> _TASK DIRECTIONS_:
Your answer should be a single number: the count of lines holding the word "Continue".

> _DATA PROVIDED_:
****

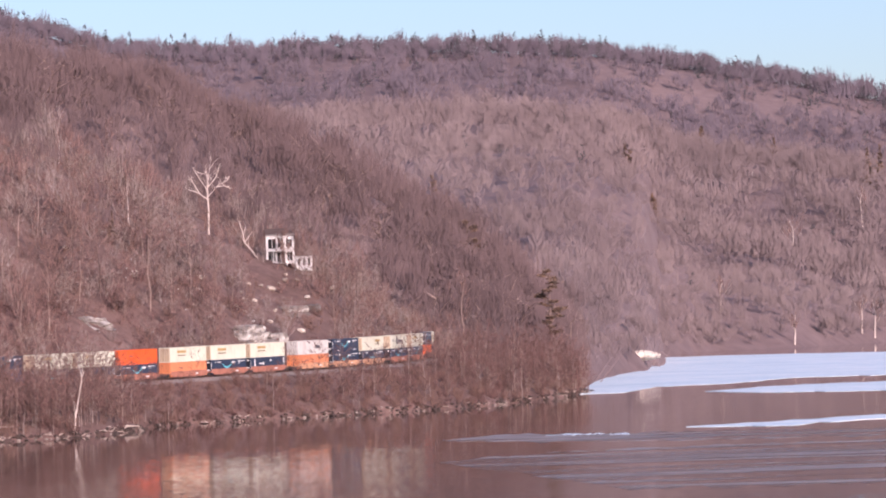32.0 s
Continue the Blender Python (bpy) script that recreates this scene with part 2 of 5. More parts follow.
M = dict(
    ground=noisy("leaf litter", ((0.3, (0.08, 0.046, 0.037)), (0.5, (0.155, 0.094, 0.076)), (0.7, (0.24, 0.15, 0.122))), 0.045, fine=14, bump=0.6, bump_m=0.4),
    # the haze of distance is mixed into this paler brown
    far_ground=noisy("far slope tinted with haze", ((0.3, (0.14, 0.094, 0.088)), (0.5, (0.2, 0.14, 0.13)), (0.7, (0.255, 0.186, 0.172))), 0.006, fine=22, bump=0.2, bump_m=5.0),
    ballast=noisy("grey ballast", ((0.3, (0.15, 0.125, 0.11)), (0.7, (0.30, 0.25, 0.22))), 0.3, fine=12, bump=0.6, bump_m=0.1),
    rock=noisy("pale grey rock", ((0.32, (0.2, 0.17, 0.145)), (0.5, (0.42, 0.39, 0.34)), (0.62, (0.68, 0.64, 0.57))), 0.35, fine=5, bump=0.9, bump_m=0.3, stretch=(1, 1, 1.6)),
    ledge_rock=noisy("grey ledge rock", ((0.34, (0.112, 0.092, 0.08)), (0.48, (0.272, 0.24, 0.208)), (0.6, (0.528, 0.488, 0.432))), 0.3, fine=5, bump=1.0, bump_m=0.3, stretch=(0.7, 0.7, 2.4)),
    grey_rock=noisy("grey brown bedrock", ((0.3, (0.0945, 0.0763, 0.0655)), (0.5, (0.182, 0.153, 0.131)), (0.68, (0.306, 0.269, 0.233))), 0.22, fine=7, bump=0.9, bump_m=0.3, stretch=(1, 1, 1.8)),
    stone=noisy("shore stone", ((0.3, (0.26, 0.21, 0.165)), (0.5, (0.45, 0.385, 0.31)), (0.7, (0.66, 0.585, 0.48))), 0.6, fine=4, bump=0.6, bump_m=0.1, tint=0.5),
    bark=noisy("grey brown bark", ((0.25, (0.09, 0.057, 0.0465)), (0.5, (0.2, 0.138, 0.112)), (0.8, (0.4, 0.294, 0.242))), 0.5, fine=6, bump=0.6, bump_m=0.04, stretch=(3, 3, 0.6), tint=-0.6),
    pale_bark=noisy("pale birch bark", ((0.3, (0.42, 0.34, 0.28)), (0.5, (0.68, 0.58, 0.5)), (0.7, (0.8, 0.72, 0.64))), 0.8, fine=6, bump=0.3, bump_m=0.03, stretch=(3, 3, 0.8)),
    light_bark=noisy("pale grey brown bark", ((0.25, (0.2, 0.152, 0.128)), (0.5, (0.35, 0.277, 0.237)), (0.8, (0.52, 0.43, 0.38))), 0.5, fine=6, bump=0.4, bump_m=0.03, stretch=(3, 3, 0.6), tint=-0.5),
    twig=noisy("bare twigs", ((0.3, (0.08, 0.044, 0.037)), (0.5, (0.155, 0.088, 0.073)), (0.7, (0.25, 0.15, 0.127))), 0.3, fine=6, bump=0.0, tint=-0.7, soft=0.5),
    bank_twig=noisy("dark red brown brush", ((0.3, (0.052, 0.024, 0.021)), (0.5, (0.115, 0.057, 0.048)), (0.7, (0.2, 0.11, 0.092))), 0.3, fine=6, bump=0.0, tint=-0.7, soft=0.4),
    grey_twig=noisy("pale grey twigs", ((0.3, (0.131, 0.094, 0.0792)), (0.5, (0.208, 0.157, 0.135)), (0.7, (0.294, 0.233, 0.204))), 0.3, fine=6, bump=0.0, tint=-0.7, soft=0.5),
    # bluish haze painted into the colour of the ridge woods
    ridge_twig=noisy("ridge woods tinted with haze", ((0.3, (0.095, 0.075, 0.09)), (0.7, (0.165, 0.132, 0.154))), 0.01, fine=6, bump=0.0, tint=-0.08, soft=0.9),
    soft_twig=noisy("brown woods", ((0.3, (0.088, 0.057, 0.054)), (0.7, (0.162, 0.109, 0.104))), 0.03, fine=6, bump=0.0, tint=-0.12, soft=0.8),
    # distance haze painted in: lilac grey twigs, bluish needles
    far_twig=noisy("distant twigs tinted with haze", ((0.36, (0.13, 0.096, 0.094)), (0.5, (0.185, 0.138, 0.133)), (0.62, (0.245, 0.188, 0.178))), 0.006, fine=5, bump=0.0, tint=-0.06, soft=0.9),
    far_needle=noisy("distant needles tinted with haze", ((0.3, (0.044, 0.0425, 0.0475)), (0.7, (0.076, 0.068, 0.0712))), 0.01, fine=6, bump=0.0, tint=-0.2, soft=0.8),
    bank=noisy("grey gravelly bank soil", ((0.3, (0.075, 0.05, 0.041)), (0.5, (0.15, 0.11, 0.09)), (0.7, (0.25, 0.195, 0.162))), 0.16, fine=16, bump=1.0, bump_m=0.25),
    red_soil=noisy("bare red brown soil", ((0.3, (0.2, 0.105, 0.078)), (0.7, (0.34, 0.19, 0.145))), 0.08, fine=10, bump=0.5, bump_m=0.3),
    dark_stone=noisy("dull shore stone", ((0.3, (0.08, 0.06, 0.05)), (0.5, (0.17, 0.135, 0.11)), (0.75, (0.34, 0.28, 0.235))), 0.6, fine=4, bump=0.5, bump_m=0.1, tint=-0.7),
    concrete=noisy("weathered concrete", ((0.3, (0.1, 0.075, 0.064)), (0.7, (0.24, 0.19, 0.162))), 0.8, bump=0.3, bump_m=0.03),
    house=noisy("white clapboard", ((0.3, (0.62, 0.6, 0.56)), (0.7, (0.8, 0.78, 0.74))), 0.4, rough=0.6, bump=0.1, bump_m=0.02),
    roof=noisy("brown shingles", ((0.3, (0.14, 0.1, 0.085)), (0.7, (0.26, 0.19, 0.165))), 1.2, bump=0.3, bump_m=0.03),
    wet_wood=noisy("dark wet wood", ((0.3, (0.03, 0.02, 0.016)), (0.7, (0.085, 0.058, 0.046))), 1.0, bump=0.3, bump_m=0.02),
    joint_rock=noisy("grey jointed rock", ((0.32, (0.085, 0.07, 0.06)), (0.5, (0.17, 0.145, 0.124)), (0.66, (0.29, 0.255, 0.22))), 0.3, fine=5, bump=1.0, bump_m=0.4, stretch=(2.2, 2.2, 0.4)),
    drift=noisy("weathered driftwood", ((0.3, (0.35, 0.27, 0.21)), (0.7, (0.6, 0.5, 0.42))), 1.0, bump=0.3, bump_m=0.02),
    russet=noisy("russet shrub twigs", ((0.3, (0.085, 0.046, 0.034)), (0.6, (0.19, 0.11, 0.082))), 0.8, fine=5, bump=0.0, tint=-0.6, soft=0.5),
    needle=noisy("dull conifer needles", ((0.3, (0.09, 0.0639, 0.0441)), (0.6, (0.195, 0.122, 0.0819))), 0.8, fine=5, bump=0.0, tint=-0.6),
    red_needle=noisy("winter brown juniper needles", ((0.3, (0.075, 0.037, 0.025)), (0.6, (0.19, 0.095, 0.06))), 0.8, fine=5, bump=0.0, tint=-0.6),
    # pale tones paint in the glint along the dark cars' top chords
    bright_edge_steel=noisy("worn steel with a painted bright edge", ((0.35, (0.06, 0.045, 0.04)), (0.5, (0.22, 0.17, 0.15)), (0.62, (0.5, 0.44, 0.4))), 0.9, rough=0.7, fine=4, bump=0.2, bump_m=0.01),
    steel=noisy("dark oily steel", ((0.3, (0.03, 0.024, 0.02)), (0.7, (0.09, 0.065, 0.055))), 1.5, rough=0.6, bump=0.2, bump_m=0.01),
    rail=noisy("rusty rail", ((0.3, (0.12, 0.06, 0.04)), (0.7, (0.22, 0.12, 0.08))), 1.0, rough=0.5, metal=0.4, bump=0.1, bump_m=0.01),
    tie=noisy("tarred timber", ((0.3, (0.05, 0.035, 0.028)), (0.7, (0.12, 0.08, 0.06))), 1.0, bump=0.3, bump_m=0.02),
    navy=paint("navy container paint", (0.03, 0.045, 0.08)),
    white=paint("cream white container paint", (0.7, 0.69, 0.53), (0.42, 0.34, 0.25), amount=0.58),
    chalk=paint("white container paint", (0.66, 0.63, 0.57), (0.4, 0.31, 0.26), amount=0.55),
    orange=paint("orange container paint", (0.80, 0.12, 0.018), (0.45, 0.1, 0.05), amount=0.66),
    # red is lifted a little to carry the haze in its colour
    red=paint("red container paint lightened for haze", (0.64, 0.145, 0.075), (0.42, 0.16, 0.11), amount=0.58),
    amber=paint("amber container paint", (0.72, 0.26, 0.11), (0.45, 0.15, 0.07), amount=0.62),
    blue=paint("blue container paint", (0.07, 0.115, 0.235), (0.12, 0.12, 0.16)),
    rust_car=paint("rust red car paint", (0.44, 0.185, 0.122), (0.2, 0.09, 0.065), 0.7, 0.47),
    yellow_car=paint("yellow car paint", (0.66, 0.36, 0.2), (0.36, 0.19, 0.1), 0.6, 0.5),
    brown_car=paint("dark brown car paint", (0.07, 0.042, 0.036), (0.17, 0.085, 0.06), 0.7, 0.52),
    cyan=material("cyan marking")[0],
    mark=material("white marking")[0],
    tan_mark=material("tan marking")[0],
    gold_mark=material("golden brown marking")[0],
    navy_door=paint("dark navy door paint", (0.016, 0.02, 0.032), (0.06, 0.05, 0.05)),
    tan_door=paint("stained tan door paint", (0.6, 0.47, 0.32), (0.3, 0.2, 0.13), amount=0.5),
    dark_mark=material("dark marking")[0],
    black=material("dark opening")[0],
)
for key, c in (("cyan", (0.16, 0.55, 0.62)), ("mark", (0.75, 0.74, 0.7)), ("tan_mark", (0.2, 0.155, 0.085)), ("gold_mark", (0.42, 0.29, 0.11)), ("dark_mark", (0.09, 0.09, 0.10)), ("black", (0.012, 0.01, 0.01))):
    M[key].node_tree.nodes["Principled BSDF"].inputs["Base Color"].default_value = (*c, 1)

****

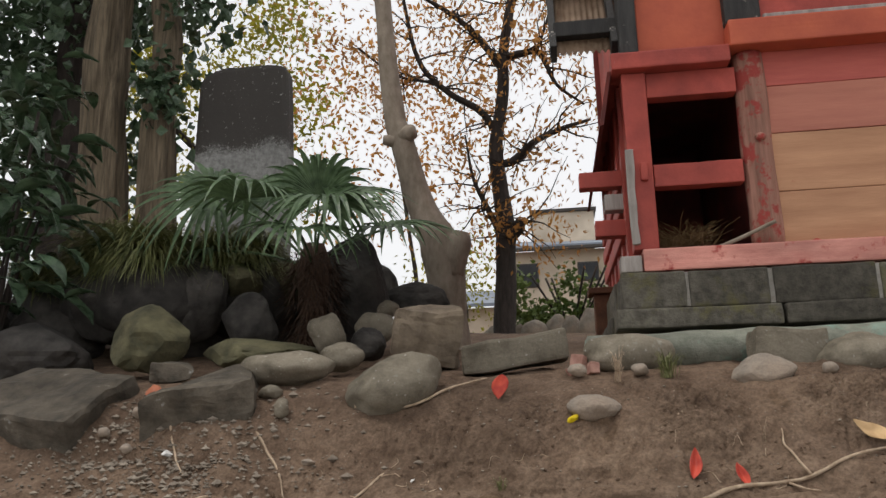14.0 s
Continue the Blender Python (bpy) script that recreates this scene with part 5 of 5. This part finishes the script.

****

> _WORKED ANSWER_:
2